I would say that the sequence contains much the same insight: superintelligence is the next stage in the “master plan” of the new replicators.
It’s a pretty standard term – see: http://timtyler.org/self_improving_systems/
@Eliezer: So at first I wondered if I was just tired because I could read the words in the preceding comment but not the sentences…
Funny, I find your writing these days to be far too wordy.
So here’s it is somewhat expanded:
It may be useful to consider abstraction as compression.
One scheme aims to trade detail for salience by a fractal encoding of regularities within the domain of interest. Intelligence is in the encoding. Coherence is maximized over the entire context.
Another scheme aims to trade detail for salience by selection of features according to an external function, call it Archimedes_and_his_Lever. Intelligence is in Archimedes. Coherence is maximized over a selected context.
Within a given domain, these two approaches will tend to perform equally well for description. One will tend to perform significantly better than the other for prediction.
I’m not sure that the examples you give are really any different from analogies Robin.
I wonder if all valid reasoning is actually analogy formation in disguise. It may just be the case that some analogies are much more sophisticated than others. What EY dismisses as ‘surface similarities’ is really only a criticism of the limitations of bad analogies, not of analogy formation per se.
Lemma:
(1) All valid reasoning can only proceed by manipulating concepts that are already known to us (i.e. concepts that are already in our mind)
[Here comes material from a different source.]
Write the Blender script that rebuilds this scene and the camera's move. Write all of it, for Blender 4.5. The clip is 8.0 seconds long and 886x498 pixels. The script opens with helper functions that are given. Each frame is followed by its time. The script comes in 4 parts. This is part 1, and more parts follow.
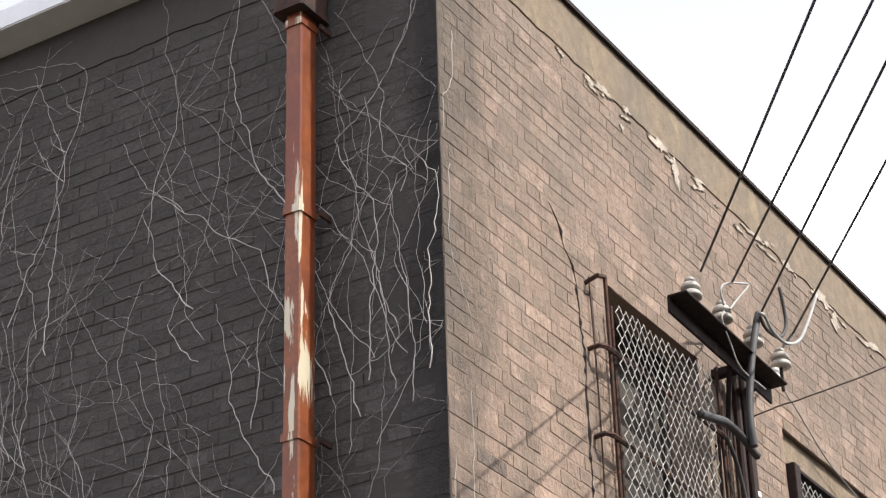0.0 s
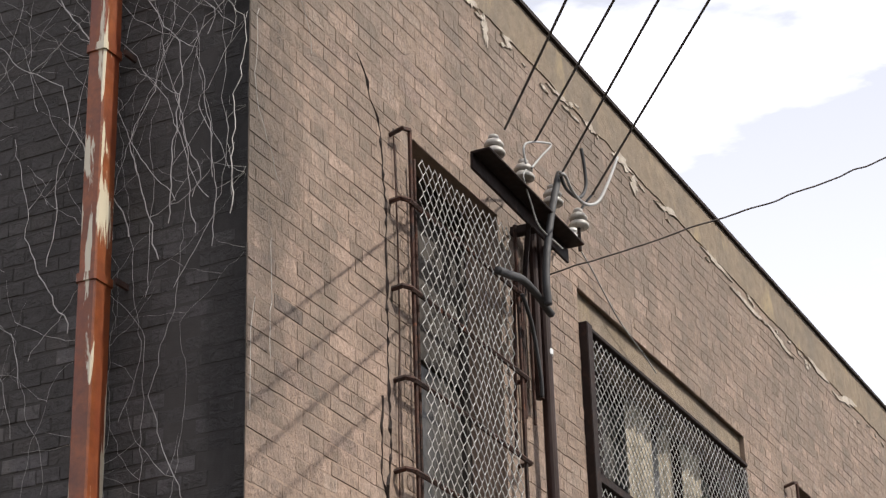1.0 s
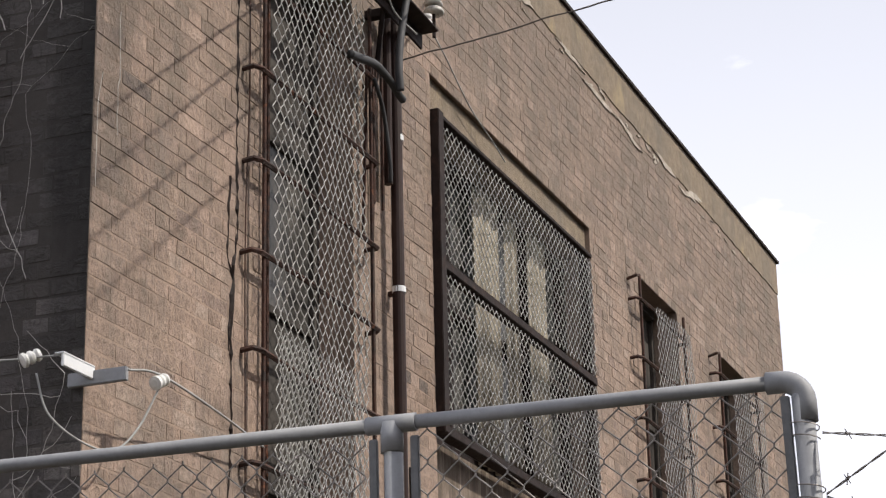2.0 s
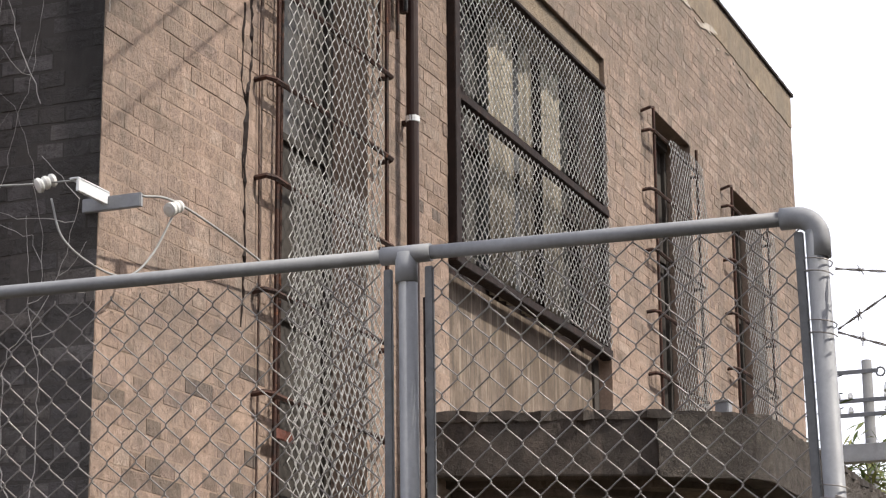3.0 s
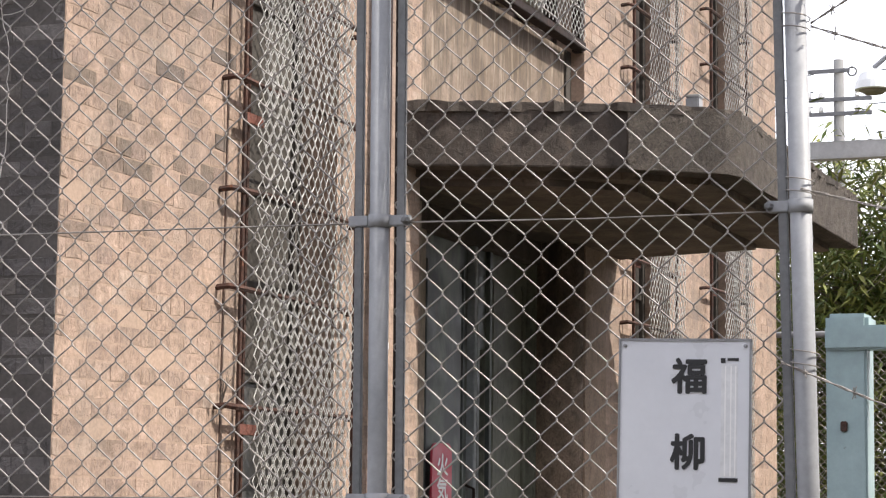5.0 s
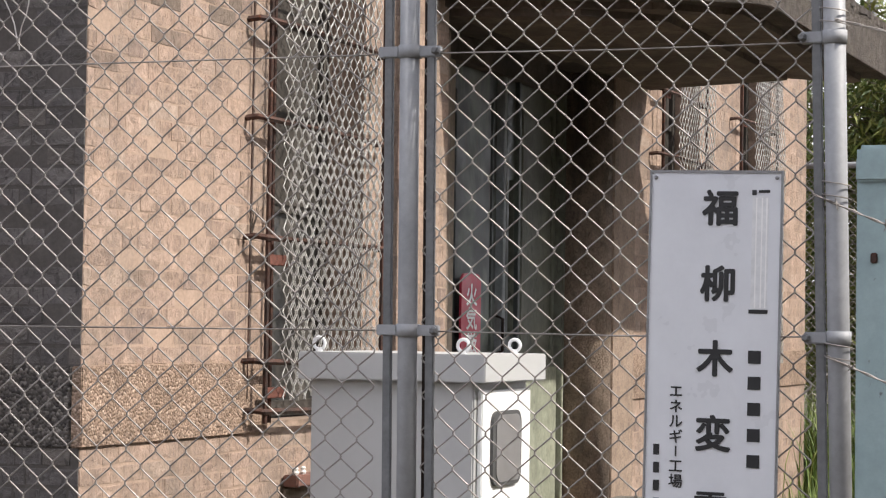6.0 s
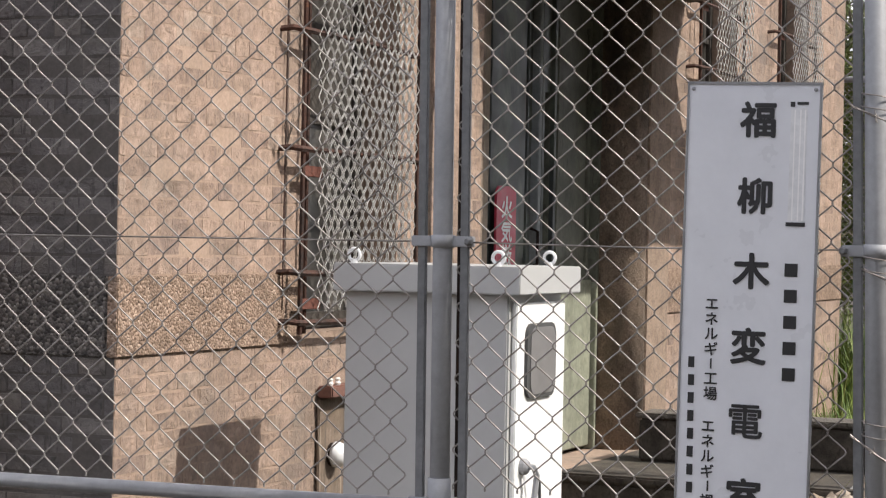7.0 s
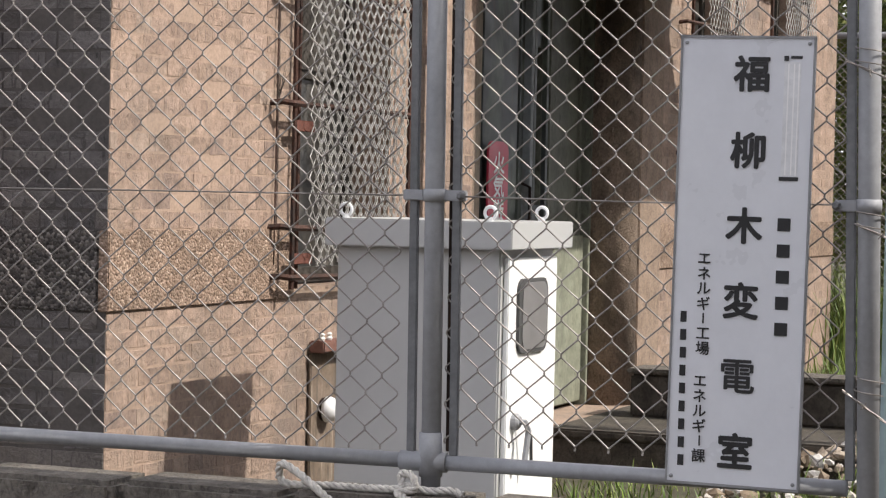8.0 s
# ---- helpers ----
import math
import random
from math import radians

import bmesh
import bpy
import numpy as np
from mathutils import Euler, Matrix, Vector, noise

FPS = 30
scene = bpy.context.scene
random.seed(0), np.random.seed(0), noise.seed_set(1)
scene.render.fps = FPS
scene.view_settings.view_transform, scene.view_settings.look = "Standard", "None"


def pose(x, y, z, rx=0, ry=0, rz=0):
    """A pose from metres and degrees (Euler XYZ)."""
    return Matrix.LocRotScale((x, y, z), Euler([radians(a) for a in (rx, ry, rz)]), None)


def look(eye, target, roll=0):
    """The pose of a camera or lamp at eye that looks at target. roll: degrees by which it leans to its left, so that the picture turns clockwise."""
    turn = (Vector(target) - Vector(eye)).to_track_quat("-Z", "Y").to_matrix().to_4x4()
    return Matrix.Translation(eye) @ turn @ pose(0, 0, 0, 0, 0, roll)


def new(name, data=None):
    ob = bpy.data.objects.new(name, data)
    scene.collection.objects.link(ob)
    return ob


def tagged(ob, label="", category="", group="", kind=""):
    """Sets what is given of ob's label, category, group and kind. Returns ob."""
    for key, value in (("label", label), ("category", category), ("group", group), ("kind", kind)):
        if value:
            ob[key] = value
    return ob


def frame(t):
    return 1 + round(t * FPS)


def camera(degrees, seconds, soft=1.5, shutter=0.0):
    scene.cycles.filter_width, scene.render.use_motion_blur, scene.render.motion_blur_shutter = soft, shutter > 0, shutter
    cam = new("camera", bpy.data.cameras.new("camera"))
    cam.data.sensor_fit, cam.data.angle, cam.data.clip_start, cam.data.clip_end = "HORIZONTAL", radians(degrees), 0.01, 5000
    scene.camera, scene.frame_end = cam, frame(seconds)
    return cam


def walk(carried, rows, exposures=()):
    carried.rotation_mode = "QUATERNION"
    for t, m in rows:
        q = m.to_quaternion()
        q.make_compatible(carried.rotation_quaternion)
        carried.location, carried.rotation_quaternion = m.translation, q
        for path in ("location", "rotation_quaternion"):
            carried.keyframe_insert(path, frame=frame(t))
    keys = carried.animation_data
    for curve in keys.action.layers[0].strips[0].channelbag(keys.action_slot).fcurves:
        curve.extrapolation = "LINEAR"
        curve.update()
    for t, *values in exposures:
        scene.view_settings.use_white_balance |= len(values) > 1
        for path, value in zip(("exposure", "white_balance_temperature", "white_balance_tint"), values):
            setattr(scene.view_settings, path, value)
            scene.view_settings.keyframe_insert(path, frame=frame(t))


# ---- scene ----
# ---------------------------------------------------------------- camera
# The corner of the building is the origin: its sunny wall runs along +X at y = 0,
# its shaded wall along +Y at x = 0. The hand-held camera sways a little and tilts down.
cam = camera(23.02, 8.0, soft=1.25)
EYE = (-6.584, -3.993, 1.5)
ROWS = [
    (0.0, -6.587, -3.992, 1.500, 119.046, 1.498, -57.932),
    (0.5, -6.586, -3.992, 1.500, 116.854, 1.654, -60.924),
    (1.0, -6.586, -3.992, 1.501, 114.946, 1.587, -63.710),
    (1.5, -6.579, -3.996, 1.501, 112.399, 1.441, -66.497),
    (1.7, -6.568, -4.001, 1.503, 111.102, 1.315, -67.478),
    (2.8, -6.585, -3.999, 1.518, 105.311, 0.596, -67.817),
    (3.0, -6.585, -3.997, 1.511, 104.647, 0.411, -67.967),
    (3.5, -6.585, -3.991, 1.499, 102.224, 0.158, -68.271),
    (4.0, -6.578, -3.991, 1.492, 99.615, -0.180, -68.510),
    (4.2, -6.581, -3.993, 1.488, 98.662, -0.559, -68.655),
    (5.3, -6.595, -4.002, 1.502, 95.019, -0.614, -68.885),
    (5.5, -6.593, -4.000, 1.503, 93.613, -0.668, -68.755),
    (6.0, -6.589, -3.995, 1.501, 92.047, -0.820, -68.191),
    (6.5, -6.584, -3.991, 1.500, 90.801, -0.991, -67.716),
    (7.0, -6.577, -3.989, 1.497, 89.744, -1.131, -67.276),
    (7.5, -6.567, -3.986, 1.496, 89.211, -1.172, -67.490),
    (8.0, -6.565, -3.984, 1.493, 88.590, -1.242, -67.486),
]
walk(cam, [(row[0], pose(*row[1:])) for row in ROWS],
     exposures=[(0.0, 0.31), (0.5, 0.02), (1.0, -0.19), (1.7, -0.40), (3.0, -0.10), (4.0, 0.31), (5.5, 0.45), (6.5, 0.21), (8.0, 0.16)])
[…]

(2) To reason about new domains or extend the applicability of known reasoning methods, new concepts must be derived, or old concepts extended.
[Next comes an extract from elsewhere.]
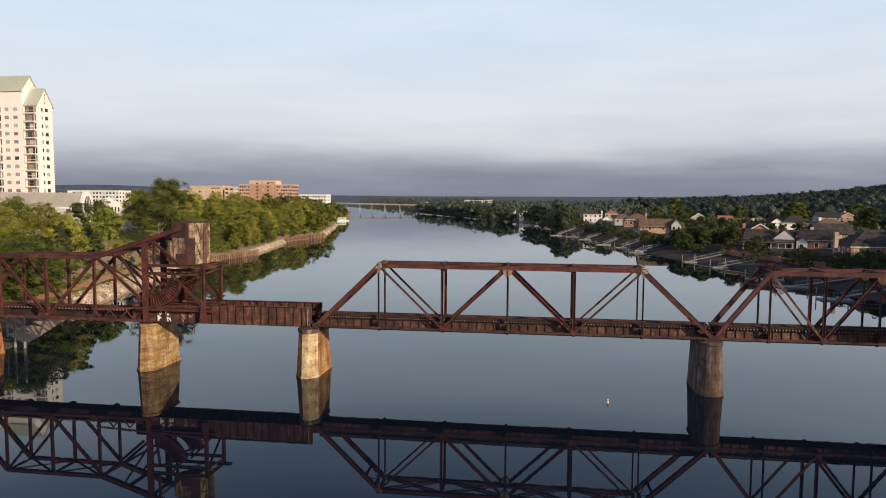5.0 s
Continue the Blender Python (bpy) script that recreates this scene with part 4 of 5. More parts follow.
def far_wood(name, seed, count, place, size, per, mat, label, leaf=1.3, core=False, broad=1.0):
    """Many trees as one mesh: round lumpy crowns, heaped on one another, ragged with leaf sprays."""
    g = np.random.default_rng(seed)
    V, F, base = [], [], 0
    ring, rise = 7, 4
    a = np.linspace(0, 2 * math.pi, ring, endpoint=False)[None, :]
    b = np.linspace(-1.0, 1.4, rise)[:, None]
    quad = np.array([(i * ring + j, i * ring + (j + 1) % ring, (i + 1) * ring + (j + 1) % ring, (i + 1) * ring + j) for i in range(rise - 1) for j in range(ring)])
    for k in range(count):
        x, y = place(g)
        z = ground_at(x, y)
        h, r = g.uniform(8, 14) * size * (1.25 if g.random() < 0.15 else 1.0), g.uniform(3.6, 6.2) * size * broad * (1.0 if broad == 1.0 else g.uniform(0.7, 1.15))
        lobes = [((x + g.uniform(-1, 1) * r * 0.55, y + g.uniform(-1, 1) * r * 0.55, z + h * q), (r * w, r * w, r * w * 0.8)) for q, w in ((0.25, 0.8), (0.45, 0.8), (0.62, 0.72 + 0.1 * (broad > 1)), (0.80 - 0.12 * (broad > 1), 0.55))]
        v, f = leaf_cloud(int(g.integers(1e6)), lobes, per, leaf * size, *((0.8, 0.2) if leaf > 0.8 else (0.4, 0.6)), 5)
        V.append(v), F.append(f + base)
        base += len(v)
        if core:
            for c, q in lobes[1:3]:
                m = g.uniform(0.6, 1.15, (rise, ring))
                p = np.stack([c[0] + q[0] * 0.78 * m * np.cos(b) * np.cos(a), c[1] + q[1] * 0.78 * m * np.cos(b) * np.sin(a), c[2] + q[2] * 0.78 * m * np.sin(b) + 0 * a], -1).reshape(-1, 3)
                V.append(p), F.append(quad + base)
                base += len(p)
    ob = quads(name, np.concatenate(V).tolist(), np.concatenate(F).tolist(), mat)
    ob.data.polygons.foreach_set("use_smooth", np.ones(len(ob.data.polygons), bool))
    return tagged(ob, label, "wood", "", "stuff")


HOUSE_PLOTS = ((113, 190), (127, 182), (114, 212), (143, 281), (152, 281), (165, 272), (133, 153), (232, 420), (85, 362), (86, 290), (96, 290), (139, 442), (166, 462), (140, 205), (205, 380), (79, 384))


def far_shore(g):
    y = g.uniform(740, 1040)
    return float(shore(RIGHT, y)) + g.uniform(3, 34), y


def hillside(g):
    while True:
        x, y = g.uniform(170, 900), g.uniform(330, 1250)
        if x > float(shore(RIGHT, y)) + 90 and x < 0.62 * (y + 105) + 60 and (y > 470 or x > 230):
            return x, y


def gardens(g):
    while True:
        x, y = g.uniform(96, 260), g.uniform(216, 440)
        if x > float(shore(RIGHT, y)) + 34 and x < 0.55 * (y + 105) + 45 and min(math.hypot(x - a, (y + 6 - b) * 0.8) for a, b in HOUSE_PLOTS) > 14:
            return x, y


def plain_right(g):
    y = g.uniform(470, 2300) if g.random() < 0.7 else g.uniform(470, 900)
    return float(shore(RIGHT, y)) + g.uniform(6, 420), y


def plain_left(g):
    y = g.uniform(620, 2300)
    return float(shore(LEFT, y)) - g.uniform(8, 600), y


def left_bend(g):
    y = g.uniform(296, 650)
    return float(shore(LEFT, y)) - g.uniform(3.0, 52), y


def left_town(g):
    y = g.uniform(240, 900)
    return float(shore(LEFT, y)) - g.uniform(90, 420), y


# trees out of view on the right, added to throw shade over the bank
def shade_belt(g):
    if g.random() < 0.35:
        y = g.uniform(-150, 20)
        return float(shore(RIGHT, y)) + g.uniform(4, 26), y
    y = g.uniform(20, 200)
    return 33 + 0.466 * (y + 105) + g.uniform(19, 48), y


far_wood("far_shore_wood", 38, 170, far_shore, 1.25, 90, LEAF_HAZED, "dark trees lining the far bank", 0.6, True)
far_wood("hill_wood", 31, 3000, hillside, 0.95, 130, LEAF_HILL, "wooded hill behind the houses, shade and haze in its green", 0.62, True, 1.45)
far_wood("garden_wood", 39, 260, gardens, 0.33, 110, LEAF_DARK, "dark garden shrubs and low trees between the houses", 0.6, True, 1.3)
far_wood("riverside_wood", 32, 1000, plain_right, 0.95, 50, LEAF_HAZED, "distant green trees along the far bank", 0.7, True)
far_wood("bend_wood", 33, 420, plain_left, 0.95, 60, LEAF_HAZED, "distant green trees on the river bend", 0.8, True)
far_wood("bend_trees", 36, 215, left_bend, 1.1, 620, LEAF, "sunlit green trees crowding the river bend", 0.5)
far_wood("town_wood", 35, 150, left_town, 0.85, 90, LEAF, "green street trees between town buildings", 0.6, True)
far_wood("bank_wood", 37, 120, shade_belt, 1.95, 420, LEAF_DARK, "unseen tall trees added to shade the right bank", 0.6)

# ---- buildings ----
def cuboid_part(name, lo, hi, mat, parent, label="", bev=0.0):
    bm = bmesh.new()
    span_box(bm, lo, hi)
    if bev:
        bmesh.ops.bevel(bm, geom=bm.edges[:], offset=bev, segments=1, affect="EDGES")
    return part(name, bm, mat, parent, label)


MESHES = {}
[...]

(3) From (1), in order to move from old/known concepts to new/extended concepts in an understandable way, (2) must involve a mapping between new/extended concepts and old/known concepts
(4) Any such mapping relies on similarities between old/known concepts and new/extended concepts
(5) Mapping of similarities between things is analogy formation
(6) From (5), all valid reasoning is analogy formation
Types of analogies:
(a) Surface similarities (mostly bad analogies): Looking at structural
similarities (similarities in the way things appear)
(b) Functional similarities (better analogies): Looking at similarities in the way things act/are used. (Hypothesis: This is entirely equivalent to causal modeling/Bayesian Induction!)
(c) Semantic similarities (deep analogies): Looks at similarities in the meanings (high-level representations)
of concepts (Hypothesis: This is equivalent to ontology creation and merging – interfaces/mapping between ontological categories)
Addendum:
I think this makes my idea crystal clear:
Analogies are *mappings* between knowledge domains; and there are varying *degrees* of mapping accuracy – ranging from a totally inaccurate mapping (a totally bad analogy) to a perfect mapping (Bayes, causal modelling).
In the limit that the mapping approaches perfect accuracy, the accuracy of analogical reasoning approaches Bayesian Induction/Causal modelling. This shows that Bayesian reasoning is merely a special case of analogical reasoning.
Eliezer keeps critisizing analogies because the mappings are inaccurate (missing info, mixed with some errors), but this is actually a strength of analogies!
Here’s why: Imperfect mappings are what enable us to slide between different knowledge domains (to slide back and forth across concept space). Bayesian reasoning can only be applied to perfectly defined domains; true, Bayes is perfectly accurate, but Bayes cannot let us slide across concept space to explore new ill-defined domains (cross domain reasoning)
In summary there’s a trade-off, the perfect accuracy of Bayesian reasoning at one end of the scale, but confined to narrow, precisely defined domains, and at the other end of the scale, the freedom of analogical reasoning to connect different domains (cross domain reasoning), but with some inaccuracy in the mappings.